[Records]
## START
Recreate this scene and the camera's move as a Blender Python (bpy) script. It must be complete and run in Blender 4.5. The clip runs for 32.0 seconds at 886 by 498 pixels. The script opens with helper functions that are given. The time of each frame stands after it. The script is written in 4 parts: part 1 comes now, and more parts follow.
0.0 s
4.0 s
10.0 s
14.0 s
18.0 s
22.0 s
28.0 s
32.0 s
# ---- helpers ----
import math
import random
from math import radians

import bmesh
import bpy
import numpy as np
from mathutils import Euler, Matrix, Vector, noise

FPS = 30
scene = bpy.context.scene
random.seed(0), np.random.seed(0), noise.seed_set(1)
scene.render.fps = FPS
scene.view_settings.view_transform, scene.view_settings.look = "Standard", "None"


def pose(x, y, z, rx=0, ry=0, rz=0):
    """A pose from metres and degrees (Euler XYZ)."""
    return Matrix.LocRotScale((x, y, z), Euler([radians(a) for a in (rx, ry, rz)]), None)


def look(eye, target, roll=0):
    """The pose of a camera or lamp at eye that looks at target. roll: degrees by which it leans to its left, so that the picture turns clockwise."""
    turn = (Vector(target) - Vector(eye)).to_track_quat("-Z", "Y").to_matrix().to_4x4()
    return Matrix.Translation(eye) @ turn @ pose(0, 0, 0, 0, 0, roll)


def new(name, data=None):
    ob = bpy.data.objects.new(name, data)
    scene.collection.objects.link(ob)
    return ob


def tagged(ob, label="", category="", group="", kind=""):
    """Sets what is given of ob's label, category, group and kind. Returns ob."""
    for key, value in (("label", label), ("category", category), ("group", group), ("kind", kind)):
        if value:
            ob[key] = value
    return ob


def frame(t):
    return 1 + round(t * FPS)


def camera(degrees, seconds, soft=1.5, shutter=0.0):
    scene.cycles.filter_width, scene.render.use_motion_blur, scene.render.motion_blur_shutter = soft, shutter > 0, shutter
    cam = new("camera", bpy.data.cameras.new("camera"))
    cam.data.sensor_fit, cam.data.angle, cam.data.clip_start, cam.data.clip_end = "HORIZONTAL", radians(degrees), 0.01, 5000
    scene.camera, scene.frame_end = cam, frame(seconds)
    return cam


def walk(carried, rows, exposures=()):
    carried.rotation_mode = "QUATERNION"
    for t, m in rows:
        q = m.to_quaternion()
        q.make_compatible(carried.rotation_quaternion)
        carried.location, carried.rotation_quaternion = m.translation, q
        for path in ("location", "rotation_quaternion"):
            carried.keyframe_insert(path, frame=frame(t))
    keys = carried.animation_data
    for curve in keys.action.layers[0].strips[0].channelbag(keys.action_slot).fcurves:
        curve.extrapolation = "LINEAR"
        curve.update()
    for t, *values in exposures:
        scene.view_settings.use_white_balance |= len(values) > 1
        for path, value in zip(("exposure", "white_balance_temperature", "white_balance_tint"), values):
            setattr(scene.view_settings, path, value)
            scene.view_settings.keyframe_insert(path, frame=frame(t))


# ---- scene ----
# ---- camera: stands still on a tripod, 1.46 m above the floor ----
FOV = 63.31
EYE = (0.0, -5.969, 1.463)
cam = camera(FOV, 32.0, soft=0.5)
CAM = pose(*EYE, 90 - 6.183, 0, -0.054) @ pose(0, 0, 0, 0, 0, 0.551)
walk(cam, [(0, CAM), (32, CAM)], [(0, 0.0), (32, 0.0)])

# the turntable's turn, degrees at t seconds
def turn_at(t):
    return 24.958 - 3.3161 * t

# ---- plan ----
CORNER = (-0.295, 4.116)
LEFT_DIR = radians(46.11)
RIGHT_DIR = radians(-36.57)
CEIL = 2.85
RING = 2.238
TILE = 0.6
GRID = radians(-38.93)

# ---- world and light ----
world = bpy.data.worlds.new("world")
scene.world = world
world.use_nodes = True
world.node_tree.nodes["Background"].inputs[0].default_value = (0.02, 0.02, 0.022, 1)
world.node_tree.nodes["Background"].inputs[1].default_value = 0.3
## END
## START
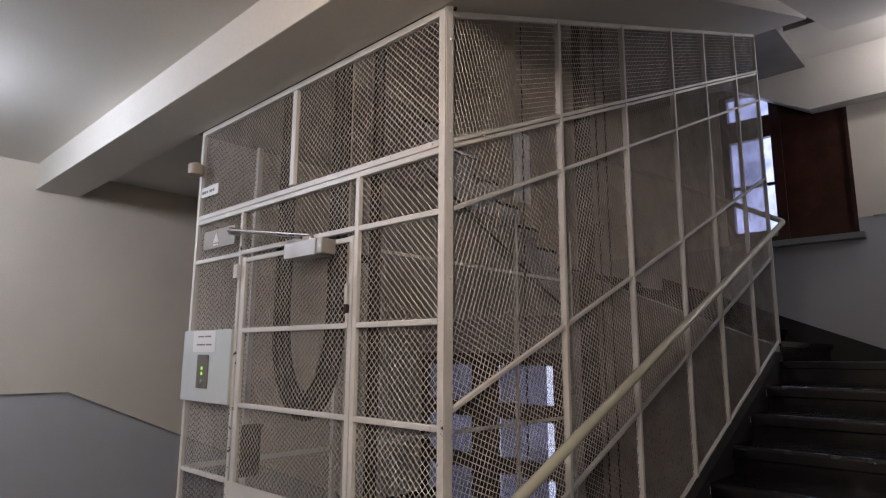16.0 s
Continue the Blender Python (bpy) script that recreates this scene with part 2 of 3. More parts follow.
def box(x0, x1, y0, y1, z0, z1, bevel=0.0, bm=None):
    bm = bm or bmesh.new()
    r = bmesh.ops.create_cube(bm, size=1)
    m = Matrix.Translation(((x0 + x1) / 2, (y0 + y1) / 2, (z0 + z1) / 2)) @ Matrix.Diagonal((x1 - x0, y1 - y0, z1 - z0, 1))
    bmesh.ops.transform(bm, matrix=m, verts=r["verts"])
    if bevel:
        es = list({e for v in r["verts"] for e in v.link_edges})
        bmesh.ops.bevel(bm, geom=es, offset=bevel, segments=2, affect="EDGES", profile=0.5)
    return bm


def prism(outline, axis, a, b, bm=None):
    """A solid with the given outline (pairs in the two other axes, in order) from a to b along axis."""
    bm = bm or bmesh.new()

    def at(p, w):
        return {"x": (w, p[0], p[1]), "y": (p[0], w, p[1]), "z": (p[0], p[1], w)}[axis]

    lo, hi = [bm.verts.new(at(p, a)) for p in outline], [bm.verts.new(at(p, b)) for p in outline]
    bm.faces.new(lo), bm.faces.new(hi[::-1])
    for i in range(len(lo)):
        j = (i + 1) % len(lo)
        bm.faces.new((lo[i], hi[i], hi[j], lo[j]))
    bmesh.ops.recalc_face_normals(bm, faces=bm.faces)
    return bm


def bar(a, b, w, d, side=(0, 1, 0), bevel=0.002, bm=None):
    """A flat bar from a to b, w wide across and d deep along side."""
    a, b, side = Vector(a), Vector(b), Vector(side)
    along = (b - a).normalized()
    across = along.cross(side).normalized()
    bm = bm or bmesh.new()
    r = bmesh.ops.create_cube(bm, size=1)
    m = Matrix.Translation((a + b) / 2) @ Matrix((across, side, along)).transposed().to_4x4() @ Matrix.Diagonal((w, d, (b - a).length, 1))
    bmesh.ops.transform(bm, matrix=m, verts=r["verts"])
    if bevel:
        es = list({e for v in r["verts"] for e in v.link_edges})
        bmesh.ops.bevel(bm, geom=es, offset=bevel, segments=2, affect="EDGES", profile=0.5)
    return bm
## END
Short exercise:
Lines that hold "group" are the ones to copy; find all of them.

The completed task:
def tagged(ob, label="", category="", group="", kind=""):
    """Sets what is given of ob's label, category, group and kind. Returns ob."""
    for key, value in (("label", label), ("category", category), ("group", group), ("kind", kind)):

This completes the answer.